Statewide, for example, June saw price drops in 34.5% of homes.
Another reason home sales are stabilizing is the sharp rise in interest rates (And when interest rise, mortgage rates always follow.) Last year mortgage rates were the lowest in history, averaging 2.3% for a 15-year fixed-rate mortgage and 3% for a 30-year fixed-rate mortgage.
As of August 24th, the average rate for a 15 and 30-year fixed rate mortgages were 5.1% and 5.9% respectively. And the Federal Reserve is planning more rate hikes during this year. Obviously, when rates rise this quickly, there will be less buyers, forcing sellers to lower their asking price.
But interestingly, many experts think that buyer demand, while weaker than in 2021, will still be strong. But why? Because the extra money buyers will have to pay monthly due to higher mortgage rates should be offset by lower home prices. The buyer, in essence, will lose on the one hand, but win on the other.

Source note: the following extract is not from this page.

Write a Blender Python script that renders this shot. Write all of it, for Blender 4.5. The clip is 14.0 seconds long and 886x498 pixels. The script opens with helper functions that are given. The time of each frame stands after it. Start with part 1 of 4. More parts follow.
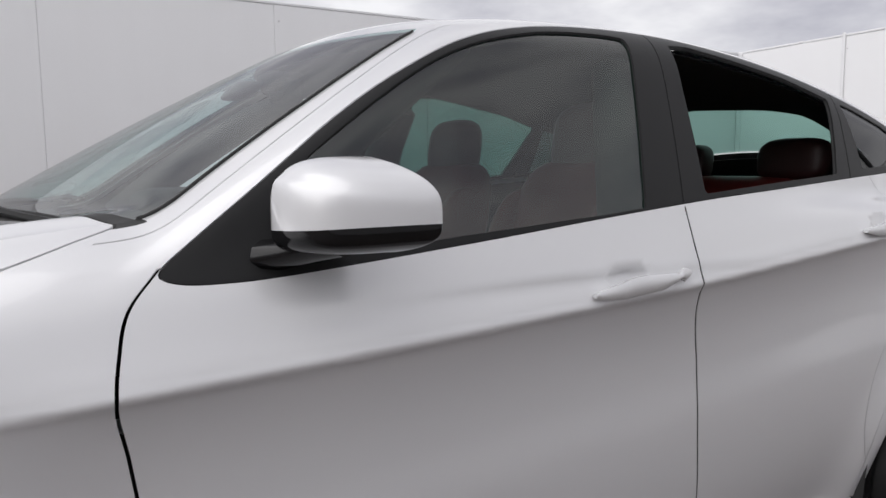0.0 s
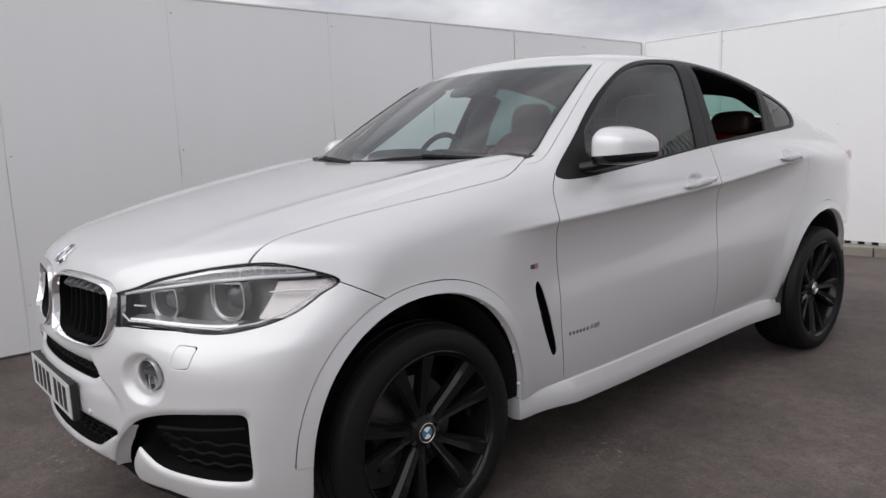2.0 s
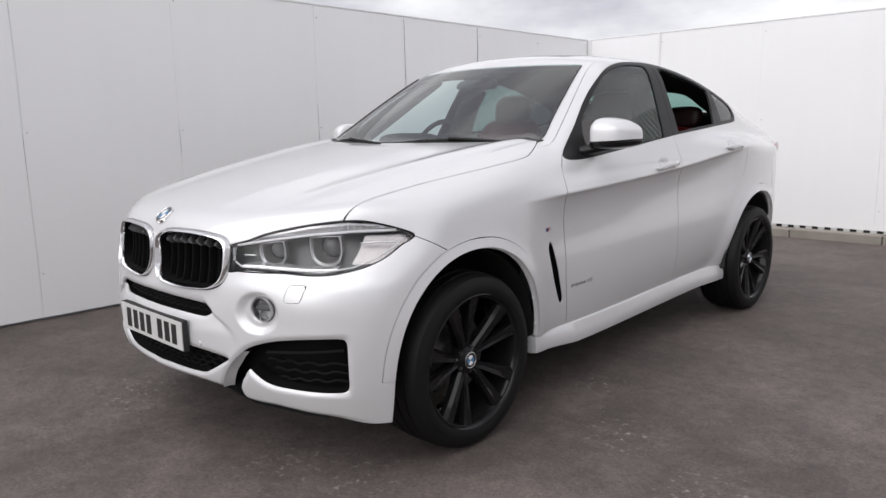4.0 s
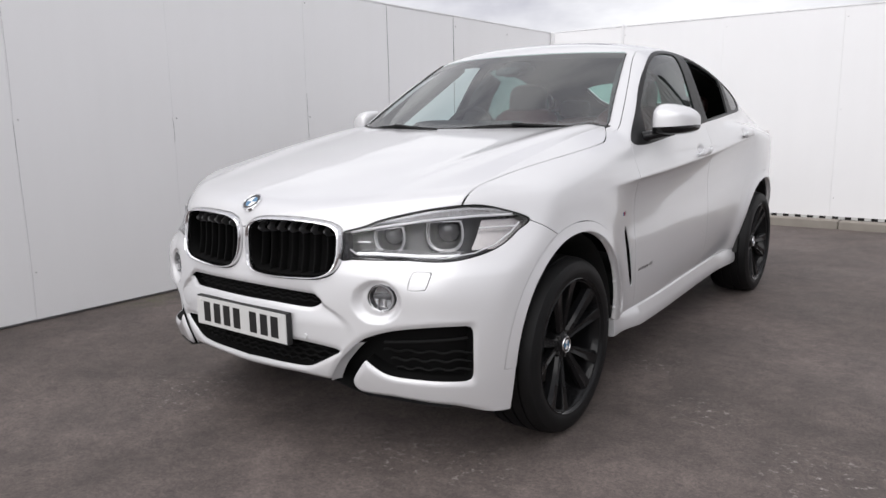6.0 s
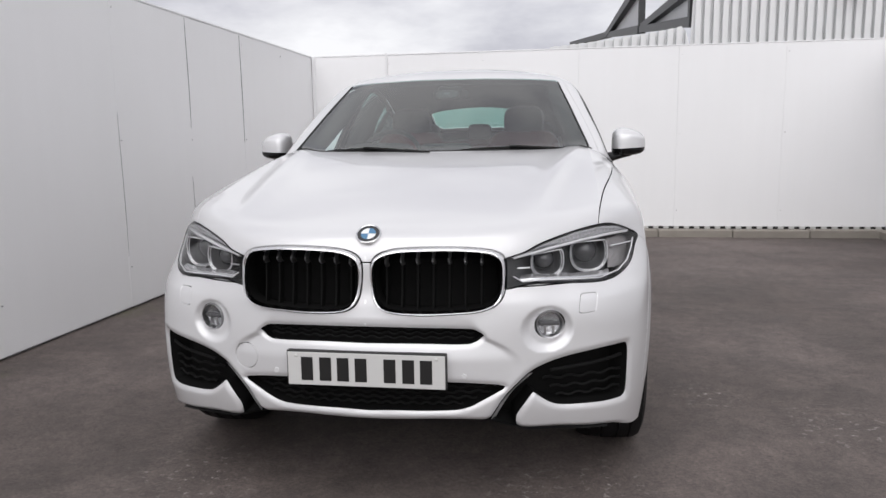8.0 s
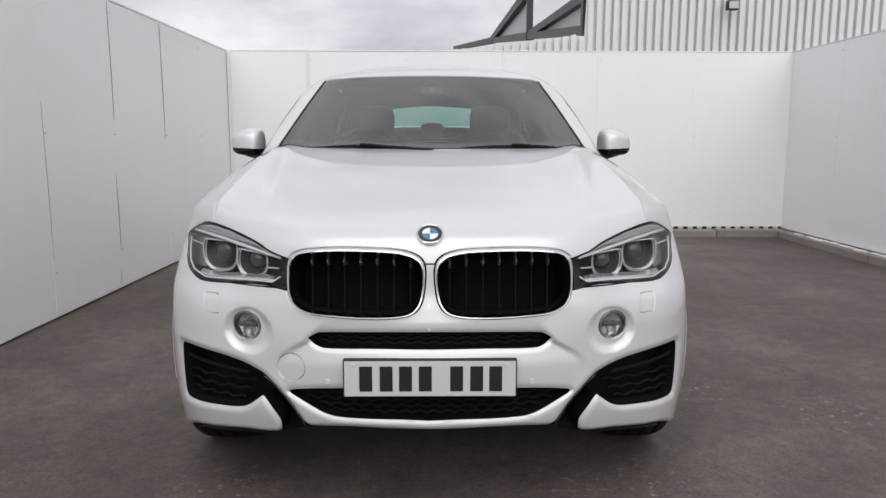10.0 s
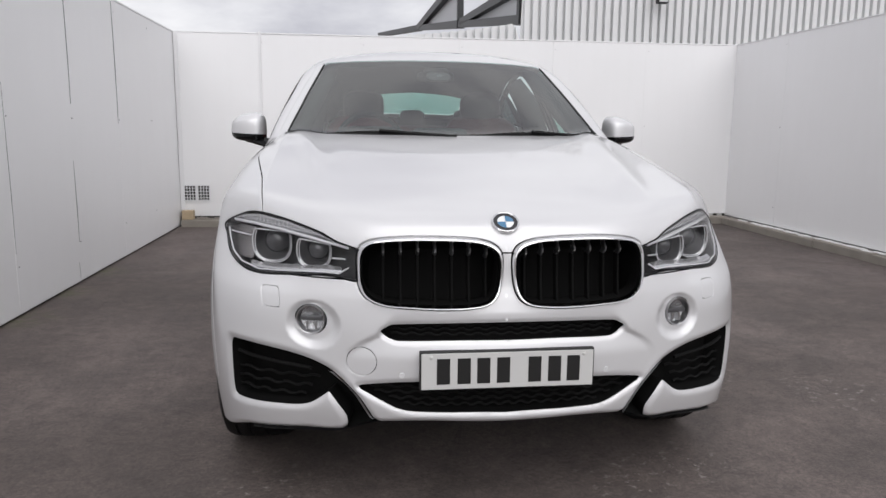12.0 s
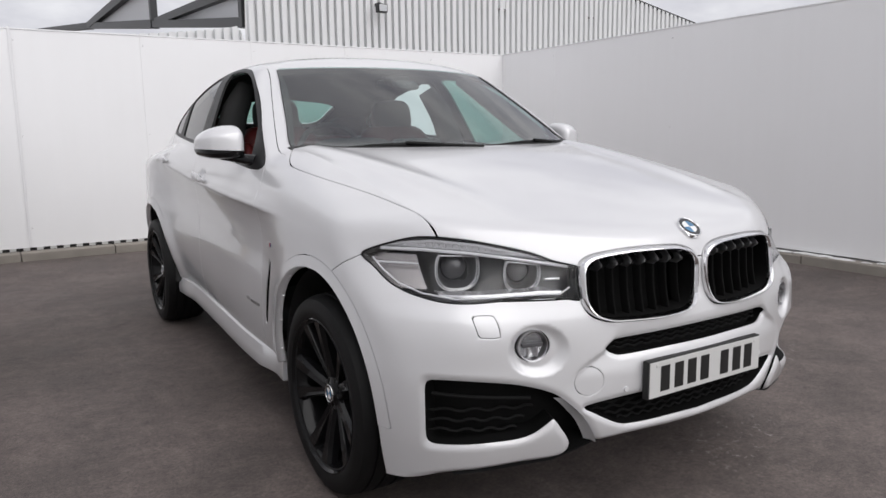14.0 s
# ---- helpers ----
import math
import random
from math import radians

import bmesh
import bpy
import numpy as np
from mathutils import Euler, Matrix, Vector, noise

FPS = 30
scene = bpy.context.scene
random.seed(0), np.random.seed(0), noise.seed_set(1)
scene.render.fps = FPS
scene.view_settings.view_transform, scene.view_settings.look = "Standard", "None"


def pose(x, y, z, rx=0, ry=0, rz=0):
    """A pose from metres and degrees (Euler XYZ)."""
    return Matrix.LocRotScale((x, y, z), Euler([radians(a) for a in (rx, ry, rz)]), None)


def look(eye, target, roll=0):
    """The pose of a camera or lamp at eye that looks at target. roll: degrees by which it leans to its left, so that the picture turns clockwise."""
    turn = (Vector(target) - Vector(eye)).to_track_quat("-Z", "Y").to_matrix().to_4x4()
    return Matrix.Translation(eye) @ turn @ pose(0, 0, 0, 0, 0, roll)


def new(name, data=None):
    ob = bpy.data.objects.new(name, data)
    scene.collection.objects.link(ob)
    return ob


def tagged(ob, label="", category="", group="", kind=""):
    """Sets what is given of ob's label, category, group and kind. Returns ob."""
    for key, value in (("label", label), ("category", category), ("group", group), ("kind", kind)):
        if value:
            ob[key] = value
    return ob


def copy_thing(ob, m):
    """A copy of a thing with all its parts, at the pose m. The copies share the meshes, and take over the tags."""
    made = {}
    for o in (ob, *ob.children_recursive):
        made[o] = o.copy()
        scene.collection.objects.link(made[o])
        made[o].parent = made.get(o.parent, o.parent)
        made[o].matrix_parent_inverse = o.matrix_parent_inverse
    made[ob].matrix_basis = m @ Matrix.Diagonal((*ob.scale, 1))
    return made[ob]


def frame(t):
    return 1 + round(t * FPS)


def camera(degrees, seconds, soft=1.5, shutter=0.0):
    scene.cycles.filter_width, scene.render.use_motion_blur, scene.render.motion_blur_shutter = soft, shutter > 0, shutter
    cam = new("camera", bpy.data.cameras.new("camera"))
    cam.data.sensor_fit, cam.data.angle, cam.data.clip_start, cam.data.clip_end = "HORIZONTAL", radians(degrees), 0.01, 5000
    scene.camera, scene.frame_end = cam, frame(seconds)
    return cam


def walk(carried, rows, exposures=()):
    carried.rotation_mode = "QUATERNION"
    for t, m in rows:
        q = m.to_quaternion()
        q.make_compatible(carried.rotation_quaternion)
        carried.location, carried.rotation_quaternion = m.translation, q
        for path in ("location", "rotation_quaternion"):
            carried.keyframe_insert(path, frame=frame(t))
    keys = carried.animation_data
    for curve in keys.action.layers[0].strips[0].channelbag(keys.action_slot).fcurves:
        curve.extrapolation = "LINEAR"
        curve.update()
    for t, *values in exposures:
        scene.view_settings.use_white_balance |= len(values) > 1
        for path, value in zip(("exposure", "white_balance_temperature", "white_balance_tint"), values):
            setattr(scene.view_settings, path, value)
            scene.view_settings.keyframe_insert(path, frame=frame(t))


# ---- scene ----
cam = camera(63.46, 14.0)
PATH = [
    (0, (2.030, 0.535, 1.306), (0.306, 1.520, 1.092), -0.60),
    (0.5, (2.217, 0.042, 1.303), (0.574, 1.142, 1.000), -2.02),
    (1, (2.380, -0.470, 1.320), (0.769, 0.685, 1.051), -1.63),
    (1.5, (2.517, -0.965, 1.312), (0.974, 0.274, 1.025), -2.31),
    (2, (2.676, -1.377, 1.302), (1.166, -0.100, 1.003), -2.28),
    (2.5, (2.755, -1.729, 1.303), (1.292, -0.396, 1.014), -2.05),
    (3, (2.810, -1.935, 1.306), (1.396, -0.556, 0.994), -1.85),
    (5.5, (2.565, -2.335, 1.296), (1.282, -0.842, 0.942), -0.20),
    (6, (2.214, -2.542, 1.276), (1.034, -0.967, 0.918), -0.90),
    (6.5, (1.829, -2.764, 1.278), (0.839, -1.063, 0.924), -1.04),
    (7, (1.426, -2.956, 1.278), (0.653, -1.147, 0.919), -1.56),
    (7.5, (1.007, -3.036, 1.274), (0.437, -1.151, 0.927), -1.96),
    (8, (0.609, -3.091, 1.283), (0.303, -1.138, 0.980), -0.84),
    (10.5, (0.005, -3.013, 1.263), (0.033, -1.036, 0.962), 0.09),
    (11, (0.001, -3.007, 1.262), (0.032, -1.031, 0.952), 0.25),
    (11.5, (-0.115, -2.978, 1.253), (-0.034, -1.008, 0.918), 1.42),
    (12, (-0.457, -2.939, 1.256), (-0.215, -0.982, 0.925), 0.55),
    (12.5, (-0.814, -2.787, 1.258), (-0.396, -0.863, 0.906), -0.17),
    (13, (-1.229, -2.662, 1.264), (-0.565, -0.805, 0.931), 0.73),
    (13.5, (-1.617, -2.498, 1.284), (-0.755, -0.729, 0.929), 0.41),
    (14, (-1.880, -2.320, 1.286), (-0.838, -0.643, 0.965), -0.81),
]
walk(cam, [(t, look(eye, target, roll)) for t, eye, target, roll in PATH],
     [(0.0, 0.05), (0.5, -0.05), (1.0, -0.17), (1.5, -0.18), (2.0, -0.08), (3.0, 0.12), (5.5, 0.26), (6.5, 0.25), (7.5, 0.16), (8.5, 0.08), (11.0, 0.01), (12.5, 0.08), (14.0, 0.08)])

# ---- world, sun ----
world = bpy.data.worlds.new("overcast_sky")
scene.world = world
world.use_nodes = True


def sky_nodes():
    nt = world.node_tree
    nt.nodes.clear()
    n, l = nt.nodes.new, nt.links.new
    out, bg, mix, sky = n("ShaderNodeOutputWorld"), n("ShaderNodeBackground"), n("ShaderNodeMix"), n("ShaderNodeTexSky")
    sky.sky_type, sky.sun_disc = "NISHITA", False
    sky.sun_elevation, sky.sun_rotation = radians(48), radians(200)
    co, mp, big, ramp = n("ShaderNodeTexCoord"), n("ShaderNodeMapping"), n("ShaderNodeTexNoise"), n("ShaderNodeValToRGB")
    mp.inputs["Scale"].default_value = (1.0, 1.0, 2.6)
    big.inputs["Scale"].default_value, big.inputs["Detail"].default_value, big.inputs["Roughness"].default_value = 2.6, 6.0, 0.55
    ramp.color_ramp.elements[0].position, ramp.color_ramp.elements[0].color = 0.36, (7.2, 7.1, 7.9, 1)
    ramp.color_ramp.elements[1].position, ramp.color_ramp.elements[1].color = 0.60, (13.2, 13.1, 13.4, 1)
    mix.data_type = "RGBA"
    mix.inputs["Factor"].default_value = 0.9
    l(co.outputs["Generated"], mp.inputs["Vector"]), l(mp.outputs["Vector"], big.inputs["Vector"]), l(big.outputs["Fac"], ramp.inputs["Fac"])
    l(sky.outputs["Color"], mix.inputs["A"]), l(ramp.outputs["Color"], mix.inputs["B"])
    l(mix.outputs["Result"], bg.inputs["Color"]), l(bg.outputs["Background"], out.inputs["Surface"])
    bg.inputs["Strength"].default_value = 0.0735


sky_nodes()
sun_data = bpy.data.lights.new("sun", "SUN")
sun_data.energy, sun_data.angle, sun_data.color = 1.85, radians(78), (1.0, 0.98, 0.972)
sun = new("sun", sun_data)
sun.matrix_world = look((0.5, -5.7, 6.25), (0, 0, 0))


# ---- materials ----
def material(name, colour, rough=0.5, metal=0.0, coat=0.0, coat_rough=0.03, bump=0.0, bump_scale=60.0, vary=0.0, vary_scale=3.0, spec=0.5, dirt=None):
    """A surface with two scales of variation: broad tone and fine relief."""
    m = bpy.data.materials.new(name)
    m.use_nodes = True
    nt = m.node_tree
    n, l = nt.nodes.new, nt.links.new
    b = nt.nodes["Principled BSDF"]
    b.inputs["Base Color"].default_value = (*colour, 1)
    b.inputs["Roughness"].default_value, b.inputs["Metallic"].default_value = rough, metal
    b.inputs["Coat Weight"].default_value, b.inputs["Coat Roughness"].default_value = coat, coat_rough
    b.inputs["Specular IOR Level"].default_value = spec
    co = n("ShaderNodeTexCoord")
    if vary:
        t, r = n("ShaderNodeTexNoise"), n("ShaderNodeMix")
        t.inputs["Scale"].default_value, t.inputs["Detail"].default_value = vary_scale, 7.0
        r.data_type = "RGBA"
        r.inputs["A"].default_value = (*[c * (1 - vary) for c in colour], 1)
        r.inputs["B"].default_value = (*[min(1, c * (1 + vary)) for c in (dirt or colour)], 1)
        l(co.outputs["Object"], t.inputs["Vector"]), l(t.outputs["Fac"], r.inputs["Factor"]), l(r.outputs["Result"], b.inputs["Base Color"])
    if bump:
        t, u = n("ShaderNodeTexNoise"), n("ShaderNodeBump")
        t.inputs["Scale"].default_value, t.inputs["Detail"].default_value = bump_scale, 4.0
        u.inputs["Strength"].default_value, u.inputs["Distance"].default_value = 1.0, bump
        l(co.outputs["Object"], t.inputs["Vector"]), l(t.outputs["Fac"], u.inputs["Height"]), l(u.outputs["Normal"], b.inputs["Normal"])
    return m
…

Also, there’s a demographic factor that many analysts overlook. The number of people in their prime home buying years (25-34) is 18% higher than in 2006.
But one more touch of caution: The number of houses on the market (and especially) the number of new homes) should continue to be low due to the labor shortage and lingering supply chain issues - but not as low as they were in 2121.
Buyers have another advantage, as well which should serve to temper prices: According to all reports there are more sellers who must sell than buyers who must buy.
To conclude, we can see the complexity of the market with multiple forces pulling in opposite directions. But we can say with reasonable confidence that prices are no longer skyrocketing and will, likely fall for the reasons explained. And just as importantly, the market is stabilizing.